The Iowa Alliance Private Student Loan Program, which is being offered this academic year by 12 banks and Iowa Student Loan, originally was formed in 2008 in response to the frozen credit markets during the financial crisis. Since then, the number of loans made each year through the program has more than doubled.

“The cost of going to college is a stretch for even the most financially prepared students in today’s economy,” said Christine Hensley, chair of the Iowa Student Loan board. “So supplemental loan programs like this one are truly needed.”

Since the 2009-10 academic year, every loan made through the program has been issued without a co-signer requirement, said Tara Deering Hansen, communications manager for Iowa Student Loan. To qualify, students must have been denied a supplemental private loan requiring a co-signer and meet specific underwriting criteria, among them not having any credit accounts that are more than 60 days delinquent.

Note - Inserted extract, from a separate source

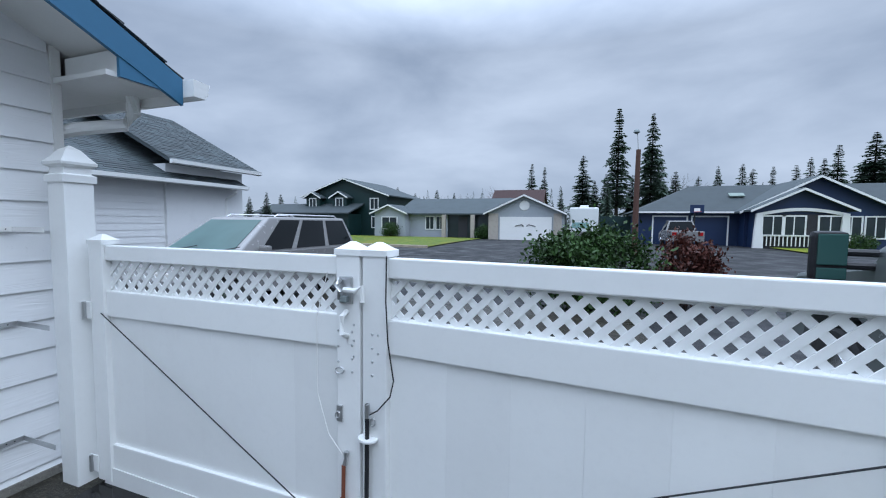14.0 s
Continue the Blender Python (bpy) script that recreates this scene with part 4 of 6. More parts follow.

Bankers Trust Co. and Northwest Bank are two Central Iowa institutions participating in the alliance.

The interest rate charged on the Iowa Alliance loans is tied to the prime rate plus 4.5 percent with a cap of 21 percent, but given the current record-low interest rates, the rate being charged is at the minimum of 9 percent. The interest rate for subsidized (Stafford) loans is 3.4 percent and 6.8 percent for unsubsidized loans.